Para quem ainda duvidava, um estudo da Universidade Politécnica de Madri, liderado pelo doutor Jesús Javier Rojo, desmentiu definitivamente a crença nos benefícios das pulseiras Power Balance. Na pesquisa, 79 voluntários realizaram testes de equilíbrio com e sem as pulseiras, e os resultados mostraram que elas não melhoravam o equilíbrio nem geravam qualquer mudança física ou mental. Além disso, descartou-se o efeito placebo, já que não houve diferenças significativas no desempenho dos participantes. Em resumo, as pulseiras não cumpriram as promessas da marca.

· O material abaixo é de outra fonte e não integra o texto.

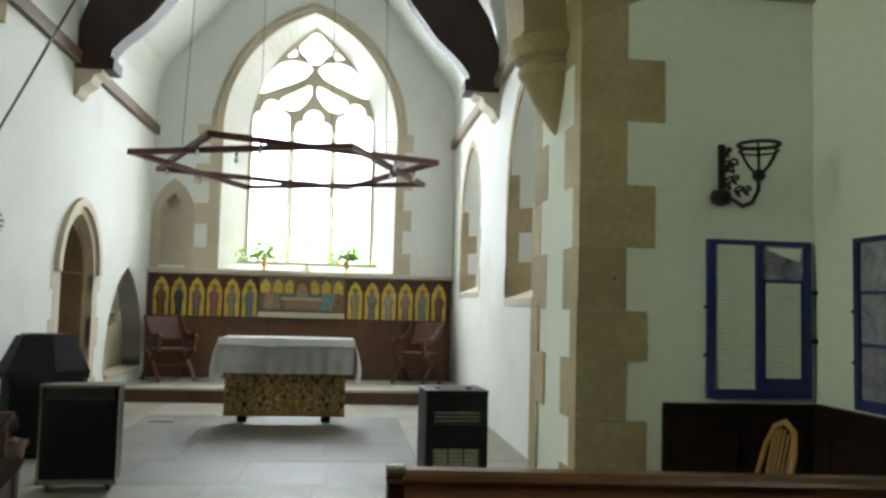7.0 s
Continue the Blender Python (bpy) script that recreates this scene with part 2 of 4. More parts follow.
cord = surface("cord", (0.10, 0.095, 0.085), (0.17, 0.16, 0.145), 0.9, 20, 90, 0.2)
wire = surface("dark_cable", (0.10, 0.10, 0.09), (0.17, 0.17, 0.15), 0.7, 20, 90, 0.0)
lead = surface("leading", (0.10, 0.10, 0.09), (0.2, 0.2, 0.18), 0.6, 9, 40, 0.1)
navy_cloth = surface("navy_cloth", (0.008, 0.010, 0.025), (0.02, 0.024, 0.05), 0.95, 9, 90, 0.4)


def brocade_material():
    m = bpy.data.materials.new("brocade")
    m.use_nodes = True
    t = m.node_tree
    n, ln = t.nodes, t.links
    b = n["Principled BSDF"]
    tc, mp = n.new("ShaderNodeTexCoord"), n.new("ShaderNodeMapping")
    ln.new(tc.outputs["Object"], mp.inputs["Vector"])
    sep, fold, comb = n.new("ShaderNodeSeparateXYZ"), n.new("ShaderNodeMath"), n.new("ShaderNodeCombineXYZ")
    ln.new(mp.outputs[0], sep.inputs[0])
    fold.operation, fold.inputs[1].default_value = "PINGPONG", 3.0
    ln.new(sep.outputs["X"], fold.inputs[0])
    ln.new(fold.outputs[0], comb.inputs[0])
    ln.new(sep.outputs["Z"], comb.inputs[2])
    v, nz = n.new("ShaderNodeTexVoronoi"), n.new("ShaderNodeTexNoise")
    v.inputs["Scale"].default_value = 13
    nz.inputs["Scale"].default_value, nz.inputs["Detail"].default_value, nz.inputs["Distortion"].default_value = 22, 4, 1.6
    ln.new(comb.outputs[0], v.inputs["Vector"])
    ln.new(comb.outputs[0], nz.inputs["Vector"])
    r1, r2 = n.new("ShaderNodeValToRGB"), n.new("ShaderNodeValToRGB")
    for r, pts in ((r1, ((0.36, (0.05, 0.034, 0.014)), (0.47, (0.21, 0.145, 0.05)), (0.64, (0.40, 0.31, 0.14)))),
                   (r2, ((0.12, (0.26, 0.07, 0.05)), (0.22, (0.30, 0.28, 0.16)), (0.32, (1, 1, 1))))):
        while len(r.color_ramp.elements) < len(pts):
            r.color_ramp.elements.new(0.5)
        for e, (p, c) in zip(r.color_ramp.elements, pts):
            e.position, e.color = p, (*c, 1)
    ln.new(nz.outputs["Fac"], r1.inputs[0])
    ln.new(v.outputs["Distance"], r2.inputs[0])
    mx = n.new("ShaderNodeMix")
    mx.data_type, mx.blend_type = "RGBA", "MULTIPLY"
    mx.inputs[0].default_value = 1
    ln.new(r1.outputs[0], mx.inputs[6])
    ln.new(r2.outputs[0], mx.inputs[7])
    ln.new(mx.outputs[2], b.inputs["Base Color"])
    b.inputs["Roughness"].default_value = 0.75
    return m


brocade = brocade_material()


def glass_material():
    m = bpy.data.materials.new("window_glass")
    m.use_nodes = True
    b = m.node_tree.nodes["Principled BSDF"]
    b.inputs["Base Color"].default_value = (0.96, 0.98, 0.95, 1)
    b.inputs["Roughness"].default_value = 0.08
    b.inputs["Transmission Weight"].default_value = 1.0
    b.inputs["IOR"].default_value = 1.1
    return m


glass = glass_material()
_robes = {}


def robe(c):
    """A painted colour, made once."""
    if c not in _robes:
        lit = tuple(v * .8 + g for v, g in zip(c, (.14, .09, .02))) if max(c) > .15 else c
        _robes[c] = surface("painted_robe", tuple(v * 0.3 for v in c), lit, 0.6, 30, 90, 0.1, vary=0.1)
    return _robes[c]


# ---- more mesh helpers ----
def add_cyl(bm, a, b, r0, r1=None, seg=10):
    a, b = Vector(a), Vector(b)
    r1 = r0 if r1 is None else r1
    got = bmesh.ops.create_cone(bm, cap_ends=True, segments=seg, radius1=r0, radius2=r1, depth=(b - a).length)
    m = Matrix.Translation((a + b) / 2) @ (b - a).to_track_quat("Z", "Y").to_matrix().to_4x4()
    bmesh.ops.transform(bm, matrix=m, verts=got["verts"])


def cyl(a, b, r0, r1=None, seg=10):
    bm = bmesh.new()
    add_cyl(bm, a, b, r0, r1, seg)
    return bm


def tube(points, r, seg=6, closed=False):
    """A round bar bent along points."""
    bm = bmesh.new()
    n = len(points)
    rings = []
    for i, p in enumerate(points):
        a = Vector(points[i - 1] if (i or closed) else points[i])
        b = Vector(points[(i + 1) % n] if (i < n - 1 or closed) else points[i])
        t = (b - a).normalized()
        s = t.orthogonal().normalized() if i == 0 else (s - t * s.dot(t)).normalized()
        u = t.cross(s)
        rings.append([bm.verts.new(Vector(p) + (s * math.cos(k * math.tau / seg) + u * math.sin(k * math.tau / seg)) * r) for k in range(seg)])
    for i in range(n if closed else n - 1):
        a, b = rings[i], rings[(i + 1) % n]
        for k in range(seg):
            bm.faces.new((a[k], a[(k + 1) % seg], b[(k + 1) % seg], b[k]))
    if not closed:
        bm.faces.new(rings[0][::-1])
        bm.faces.new(rings[-1])
    return bm


def lathe(profile, x, y, seg=16):
    """A turned shape from (radius, height) pairs."""
    bm = bmesh.new()
    rings = [[bm.verts.new((x + r * math.cos(k * math.tau / seg), y + r * math.sin(k * math.tau / seg), z)) for k in range(seg)] for r, z in profile]
    for a, b in zip(rings, rings[1:]):
        for k in range(seg):
            bm.faces.new((a[k], a[(k + 1) % seg], b[(k + 1) % seg], b[k]))
    bm.faces.new(rings[0][::-1])
    bm.faces.new(rings[-1])
    return bm


def moulding(profile, axis, d0, d1):
    """A section swept straight: profile in the two other axes."""
    return slab(axis, profile, [], d0, d1)


def loft(loop_a, loop_b):
    """A strip between two loops of as many points."""
    bm = bmesh.new()
    a, b = [bm.verts.new(p) for p in loop_a], [bm.verts.new(p) for p in loop_b]
    for i in range(len(a)):
        j = (i + 1) % len(a)
        bm.faces.new((a[i], a[j], b[j], b[i]))
    return bm


def band(outer, inner, axis, d0, d1):
    return slab(axis, outer, [inner], d0, d1)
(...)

Irmãos Rodarmel deixaram a empresa
Depois que a farsa foi exposta, os irmãos Rodarmel decidiram abandonar o barco. Troy foi o primeiro a sair, deixando a Power Balance em dezembro de 2011. De acordo com seu perfil no LinkedIn, ele atualmente é diretor-executivo (CEO) de uma empresa chamada United Fifty, LLC, que também fundou. Já Joshua deixou a empresa em fevereiro de 2012 e, segundo sua conta no LinkedIn, hoje é cofundador de várias empresas que se dedicam a ajudar ou adquirir negócios focados na venda direta ao consumidor.
Em resumo, a famosa pulseira não possuía nenhum poder especial. No entanto, sua história traz uma valiosa lição: a tentação de encontrar soluções rápidas e milagrosas sempre é um terreno fértil para fraudes.